DESCRIPTION OF THE TASK
Repeat each record exactly. Any picture gets left out.
--- BEGIN INPUT ---
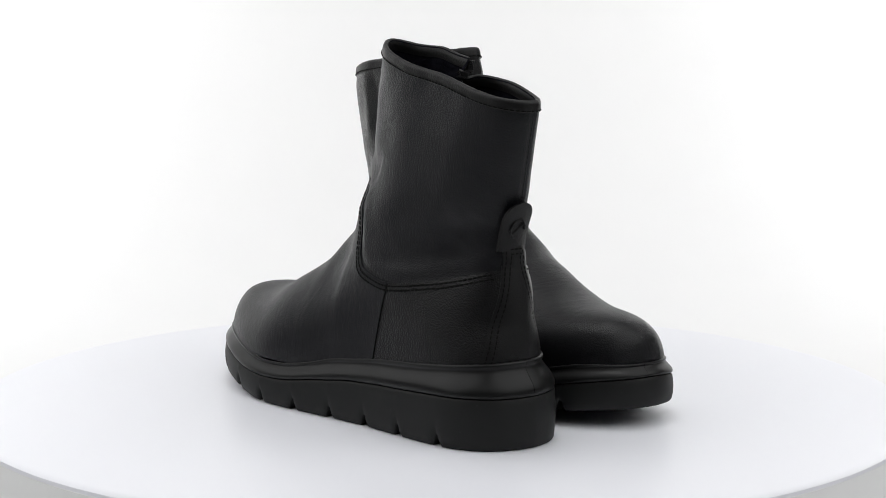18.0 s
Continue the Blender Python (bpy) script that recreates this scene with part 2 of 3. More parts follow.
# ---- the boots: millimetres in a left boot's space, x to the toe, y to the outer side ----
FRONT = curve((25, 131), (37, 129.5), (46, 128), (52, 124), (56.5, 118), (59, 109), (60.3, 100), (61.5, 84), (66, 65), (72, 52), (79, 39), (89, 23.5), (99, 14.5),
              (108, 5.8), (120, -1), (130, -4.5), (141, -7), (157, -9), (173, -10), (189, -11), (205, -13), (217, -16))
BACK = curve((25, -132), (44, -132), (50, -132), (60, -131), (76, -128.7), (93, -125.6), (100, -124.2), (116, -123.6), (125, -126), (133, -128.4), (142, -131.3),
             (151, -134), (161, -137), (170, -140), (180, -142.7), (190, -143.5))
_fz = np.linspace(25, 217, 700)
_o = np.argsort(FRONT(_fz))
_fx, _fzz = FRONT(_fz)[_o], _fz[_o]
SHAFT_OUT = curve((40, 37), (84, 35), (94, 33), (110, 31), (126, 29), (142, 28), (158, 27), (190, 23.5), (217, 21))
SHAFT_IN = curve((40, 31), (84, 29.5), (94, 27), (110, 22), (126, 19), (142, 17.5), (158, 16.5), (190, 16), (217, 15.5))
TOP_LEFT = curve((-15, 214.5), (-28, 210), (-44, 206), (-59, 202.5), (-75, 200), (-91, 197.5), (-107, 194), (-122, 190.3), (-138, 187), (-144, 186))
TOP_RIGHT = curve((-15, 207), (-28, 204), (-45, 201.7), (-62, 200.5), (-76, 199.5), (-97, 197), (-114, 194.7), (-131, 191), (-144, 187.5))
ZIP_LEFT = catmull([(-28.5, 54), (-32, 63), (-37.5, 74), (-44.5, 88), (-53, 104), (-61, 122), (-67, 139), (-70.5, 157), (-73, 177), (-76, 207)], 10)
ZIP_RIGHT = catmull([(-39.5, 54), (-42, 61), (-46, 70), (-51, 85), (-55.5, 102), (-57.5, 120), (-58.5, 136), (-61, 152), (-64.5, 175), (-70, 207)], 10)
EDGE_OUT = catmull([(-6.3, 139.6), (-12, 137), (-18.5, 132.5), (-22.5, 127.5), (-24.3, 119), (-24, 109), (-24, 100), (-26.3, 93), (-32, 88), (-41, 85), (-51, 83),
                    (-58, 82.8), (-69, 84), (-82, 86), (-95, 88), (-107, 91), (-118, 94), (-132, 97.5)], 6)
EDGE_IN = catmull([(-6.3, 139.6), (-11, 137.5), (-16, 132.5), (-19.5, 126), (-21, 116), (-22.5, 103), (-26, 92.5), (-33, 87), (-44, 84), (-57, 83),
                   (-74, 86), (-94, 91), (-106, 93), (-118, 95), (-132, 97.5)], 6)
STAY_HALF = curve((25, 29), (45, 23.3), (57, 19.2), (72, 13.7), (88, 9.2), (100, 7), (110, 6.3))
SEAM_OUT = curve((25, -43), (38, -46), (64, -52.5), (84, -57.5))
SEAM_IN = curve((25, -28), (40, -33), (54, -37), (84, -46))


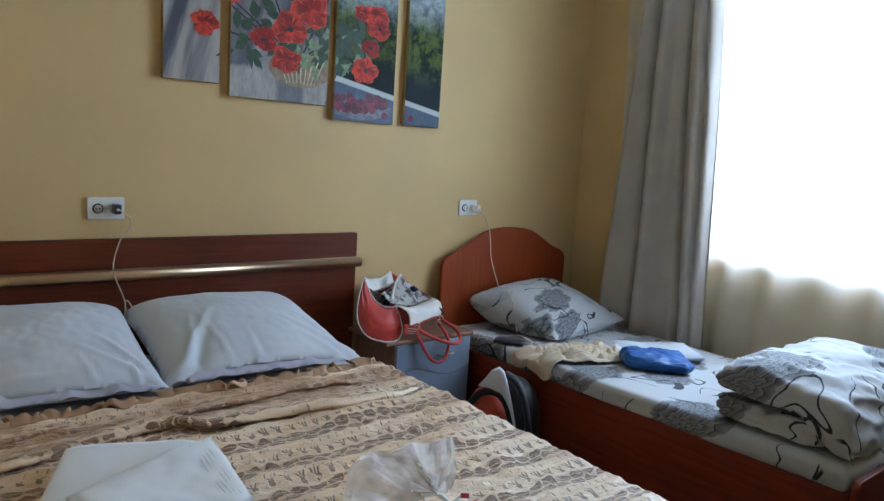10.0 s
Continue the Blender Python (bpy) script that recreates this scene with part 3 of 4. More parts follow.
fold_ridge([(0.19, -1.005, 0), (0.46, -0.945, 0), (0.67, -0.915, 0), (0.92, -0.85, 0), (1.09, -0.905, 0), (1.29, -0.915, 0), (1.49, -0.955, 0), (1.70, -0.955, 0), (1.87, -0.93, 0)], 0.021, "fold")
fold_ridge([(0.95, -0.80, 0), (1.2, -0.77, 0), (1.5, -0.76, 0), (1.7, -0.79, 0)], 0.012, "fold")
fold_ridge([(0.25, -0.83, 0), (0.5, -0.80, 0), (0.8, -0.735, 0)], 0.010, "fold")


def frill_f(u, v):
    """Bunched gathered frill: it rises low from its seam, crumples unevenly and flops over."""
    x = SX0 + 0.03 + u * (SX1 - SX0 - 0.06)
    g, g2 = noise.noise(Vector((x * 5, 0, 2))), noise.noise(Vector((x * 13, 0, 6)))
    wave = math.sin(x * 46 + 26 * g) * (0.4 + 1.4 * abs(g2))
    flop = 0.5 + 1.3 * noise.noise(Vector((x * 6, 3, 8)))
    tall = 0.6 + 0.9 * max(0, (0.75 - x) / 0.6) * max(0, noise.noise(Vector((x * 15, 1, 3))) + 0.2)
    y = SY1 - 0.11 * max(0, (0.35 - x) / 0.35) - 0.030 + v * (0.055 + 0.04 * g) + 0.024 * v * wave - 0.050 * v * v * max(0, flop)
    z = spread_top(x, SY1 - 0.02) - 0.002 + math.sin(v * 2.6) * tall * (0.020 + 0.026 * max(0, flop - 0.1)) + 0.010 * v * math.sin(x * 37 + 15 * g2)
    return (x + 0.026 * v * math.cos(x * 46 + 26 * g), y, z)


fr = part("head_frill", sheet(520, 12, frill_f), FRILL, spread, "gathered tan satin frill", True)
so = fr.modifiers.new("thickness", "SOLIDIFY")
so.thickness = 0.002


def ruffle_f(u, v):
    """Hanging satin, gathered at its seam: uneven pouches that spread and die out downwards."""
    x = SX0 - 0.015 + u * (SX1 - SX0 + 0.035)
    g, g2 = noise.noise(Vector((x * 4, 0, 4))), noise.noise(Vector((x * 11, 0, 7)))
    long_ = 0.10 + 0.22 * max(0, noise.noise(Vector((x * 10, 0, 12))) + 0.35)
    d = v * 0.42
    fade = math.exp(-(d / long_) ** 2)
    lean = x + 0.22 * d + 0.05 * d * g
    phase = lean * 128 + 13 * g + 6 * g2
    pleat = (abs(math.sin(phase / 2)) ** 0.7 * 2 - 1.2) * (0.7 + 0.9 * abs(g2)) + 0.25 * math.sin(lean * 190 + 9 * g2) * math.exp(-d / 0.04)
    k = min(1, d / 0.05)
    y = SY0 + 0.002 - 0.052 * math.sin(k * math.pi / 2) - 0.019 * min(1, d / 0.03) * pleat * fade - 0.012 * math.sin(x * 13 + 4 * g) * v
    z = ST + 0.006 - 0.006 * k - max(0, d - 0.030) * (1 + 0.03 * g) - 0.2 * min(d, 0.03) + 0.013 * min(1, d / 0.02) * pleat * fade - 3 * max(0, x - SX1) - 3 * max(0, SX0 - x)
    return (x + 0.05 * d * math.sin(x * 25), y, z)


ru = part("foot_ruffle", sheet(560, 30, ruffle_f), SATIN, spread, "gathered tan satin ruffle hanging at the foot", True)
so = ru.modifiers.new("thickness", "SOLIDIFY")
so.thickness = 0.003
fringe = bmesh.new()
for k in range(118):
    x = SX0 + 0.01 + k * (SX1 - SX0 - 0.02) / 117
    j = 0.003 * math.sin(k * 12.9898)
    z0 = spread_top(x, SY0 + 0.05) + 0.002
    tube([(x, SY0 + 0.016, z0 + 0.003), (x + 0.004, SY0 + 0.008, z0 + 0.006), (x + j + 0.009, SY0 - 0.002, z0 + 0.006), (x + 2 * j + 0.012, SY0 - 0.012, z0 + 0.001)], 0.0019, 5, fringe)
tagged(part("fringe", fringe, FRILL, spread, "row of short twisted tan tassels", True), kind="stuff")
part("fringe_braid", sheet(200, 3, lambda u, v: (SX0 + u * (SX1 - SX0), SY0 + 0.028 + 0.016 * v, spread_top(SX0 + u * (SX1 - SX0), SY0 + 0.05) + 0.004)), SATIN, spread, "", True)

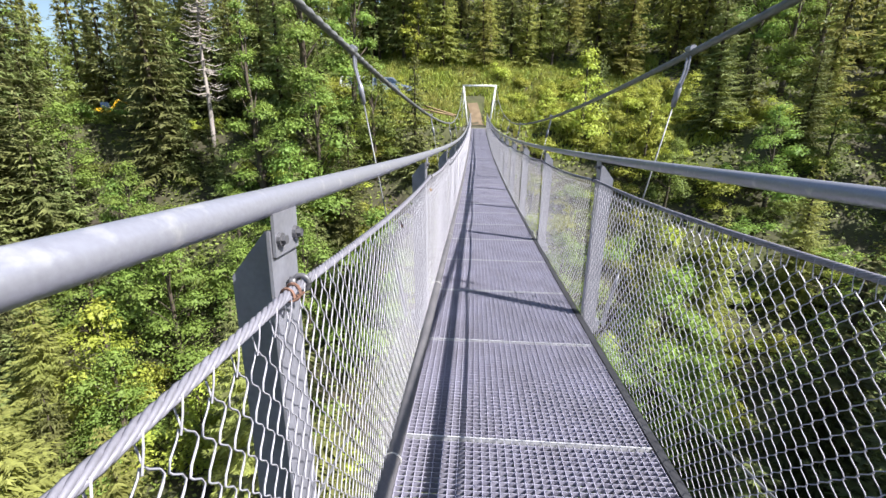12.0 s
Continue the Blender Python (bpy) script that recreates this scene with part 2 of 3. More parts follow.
--- END INPUT ---
SOLUTION BELOW
18.0 s
Continue the Blender Python (bpy) script that recreates this scene with part 2 of 3. More parts follow.
# ---- the boots: millimetres in a left boot's space, x to the toe, y to the outer side ----
FRONT = curve((25, 131), (37, 129.5), (46, 128), (52, 124), (56.5, 118), (59, 109), (60.3, 100), (61.5, 84), (66, 65), (72, 52), (79, 39), (89, 23.5), (99, 14.5),
              (108, 5.8), (120, -1), (130, -4.5), (141, -7), (157, -9), (173, -10), (189, -11), (205, -13), (217, -16))
BACK = curve((25, -132), (44, -132), (50, -132), (60, -131), (76, -128.7), (93, -125.6), (100, -124.2), (116, -123.6), (125, -126), (133, -128.4), (142, -131.3),
             (151, -134), (161, -137), (170, -140), (180, -142.7), (190, -143.5))
_fz = np.linspace(25, 217, 700)
_o = np.argsort(FRONT(_fz))
_fx, _fzz = FRONT(_fz)[_o], _fz[_o]
SHAFT_OUT = curve((40, 37), (84, 35), (94, 33), (110, 31), (126, 29), (142, 28), (158, 27), (190, 23.5), (217, 21))
SHAFT_IN = curve((40, 31), (84, 29.5), (94, 27), (110, 22), (126, 19), (142, 17.5), (158, 16.5), (190, 16), (217, 15.5))
TOP_LEFT = curve((-15, 214.5), (-28, 210), (-44, 206), (-59, 202.5), (-75, 200), (-91, 197.5), (-107, 194), (-122, 190.3), (-138, 187), (-144, 186))
TOP_RIGHT = curve((-15, 207), (-28, 204), (-45, 201.7), (-62, 200.5), (-76, 199.5), (-97, 197), (-114, 194.7), (-131, 191), (-144, 187.5))
ZIP_LEFT = catmull([(-28.5, 54), (-32, 63), (-37.5, 74), (-44.5, 88), (-53, 104), (-61, 122), (-67, 139), (-70.5, 157), (-73, 177), (-76, 207)], 10)
ZIP_RIGHT = catmull([(-39.5, 54), (-42, 61), (-46, 70), (-51, 85), (-55.5, 102), (-57.5, 120), (-58.5, 136), (-61, 152), (-64.5, 175), (-70, 207)], 10)
EDGE_OUT = catmull([(-6.3, 139.6), (-12, 137), (-18.5, 132.5), (-22.5, 127.5), (-24.3, 119), (-24, 109), (-24, 100), (-26.3, 93), (-32, 88), (-41, 85), (-51, 83),
                    (-58, 82.8), (-69, 84), (-82, 86), (-95, 88), (-107, 91), (-118, 94), (-132, 97.5)], 6)
EDGE_IN = catmull([(-6.3, 139.6), (-11, 137.5), (-16, 132.5), (-19.5, 126), (-21, 116), (-22.5, 103), (-26, 92.5), (-33, 87), (-44, 84), (-57, 83),
                   (-74, 86), (-94, 91), (-106, 93), (-118, 95), (-132, 97.5)], 6)
STAY_HALF = curve((25, 29), (45, 23.3), (57, 19.2), (72, 13.7), (88, 9.2), (100, 7), (110, 6.3))
SEAM_OUT = curve((25, -43), (38, -46), (64, -52.5), (84, -57.5))
SEAM_IN = curve((25, -28), (40, -33), (54, -37), (84, -46))


10.0 s
Continue the Blender Python (bpy) script that recreates this scene with part 3 of 4. More parts follow.
fold_ridge([(0.19, -1.005, 0), (0.46, -0.945, 0), (0.67, -0.915, 0), (0.92, -0.85, 0), (1.09, -0.905, 0), (1.29, -0.915, 0), (1.49, -0.955, 0), (1.70, -0.955, 0), (1.87, -0.93, 0)], 0.021, "fold")
fold_ridge([(0.95, -0.80, 0), (1.2, -0.77, 0), (1.5, -0.76, 0), (1.7, -0.79, 0)], 0.012, "fold")
fold_ridge([(0.25, -0.83, 0), (0.5, -0.80, 0), (0.8, -0.735, 0)], 0.010, "fold")


def frill_f(u, v):
    """Bunched gathered frill: it rises low from its seam, crumples unevenly and flops over."""
    x = SX0 + 0.03 + u * (SX1 - SX0 - 0.06)
    g, g2 = noise.noise(Vector((x * 5, 0, 2))), noise.noise(Vector((x * 13, 0, 6)))
    wave = math.sin(x * 46 + 26 * g) * (0.4 + 1.4 * abs(g2))
    flop = 0.5 + 1.3 * noise.noise(Vector((x * 6, 3, 8)))
    tall = 0.6 + 0.9 * max(0, (0.75 - x) / 0.6) * max(0, noise.noise(Vector((x * 15, 1, 3))) + 0.2)
    y = SY1 - 0.11 * max(0, (0.35 - x) / 0.35) - 0.030 + v * (0.055 + 0.04 * g) + 0.024 * v * wave - 0.050 * v * v * max(0, flop)
    z = spread_top(x, SY1 - 0.02) - 0.002 + math.sin(v * 2.6) * tall * (0.020 + 0.026 * max(0, flop - 0.1)) + 0.010 * v * math.sin(x * 37 + 15 * g2)
    return (x + 0.026 * v * math.cos(x * 46 + 26 * g), y, z)


fr = part("head_frill", sheet(520, 12, frill_f), FRILL, spread, "gathered tan satin frill", True)
so = fr.modifiers.new("thickness", "SOLIDIFY")
so.thickness = 0.002


def ruffle_f(u, v):
    """Hanging satin, gathered at its seam: uneven pouches that spread and die out downwards."""
    x = SX0 - 0.015 + u * (SX1 - SX0 + 0.035)
    g, g2 = noise.noise(Vector((x * 4, 0, 4))), noise.noise(Vector((x * 11, 0, 7)))
    long_ = 0.10 + 0.22 * max(0, noise.noise(Vector((x * 10, 0, 12))) + 0.35)
    d = v * 0.42
    fade = math.exp(-(d / long_) ** 2)
    lean = x + 0.22 * d + 0.05 * d * g
    phase = lean * 128 + 13 * g + 6 * g2
    pleat = (abs(math.sin(phase / 2)) ** 0.7 * 2 - 1.2) * (0.7 + 0.9 * abs(g2)) + 0.25 * math.sin(lean * 190 + 9 * g2) * math.exp(-d / 0.04)
    k = min(1, d / 0.05)
    y = SY0 + 0.002 - 0.052 * math.sin(k * math.pi / 2) - 0.019 * min(1, d / 0.03) * pleat * fade - 0.012 * math.sin(x * 13 + 4 * g) * v
    z = ST + 0.006 - 0.006 * k - max(0, d - 0.030) * (1 + 0.03 * g) - 0.2 * min(d, 0.03) + 0.013 * min(1, d / 0.02) * pleat * fade - 3 * max(0, x - SX1) - 3 * max(0, SX0 - x)
    return (x + 0.05 * d * math.sin(x * 25), y, z)


ru = part("foot_ruffle", sheet(560, 30, ruffle_f), SATIN, spread, "gathered tan satin ruffle hanging at the foot", True)
so = ru.modifiers.new("thickness", "SOLIDIFY")
so.thickness = 0.003
fringe = bmesh.new()
for k in range(118):
    x = SX0 + 0.01 + k * (SX1 - SX0 - 0.02) / 117
    j = 0.003 * math.sin(k * 12.9898)
    z0 = spread_top(x, SY0 + 0.05) + 0.002
    tube([(x, SY0 + 0.016, z0 + 0.003), (x + 0.004, SY0 + 0.008, z0 + 0.006), (x + j + 0.009, SY0 - 0.002, z0 + 0.006), (x + 2 * j + 0.012, SY0 - 0.012, z0 + 0.001)], 0.0019, 5, fringe)
tagged(part("fringe", fringe, FRILL, spread, "row of short twisted tan tassels", True), kind="stuff")
part("fringe_braid", sheet(200, 3, lambda u, v: (SX0 + u * (SX1 - SX0), SY0 + 0.028 + 0.016 * v, spread_top(SX0 + u * (SX1 - SX0), SY0 + 0.05) + 0.004)), SATIN, spread, "", True)

12.0 s
Continue the Blender Python (bpy) script that recreates this scene with part 2 of 3. More parts follow.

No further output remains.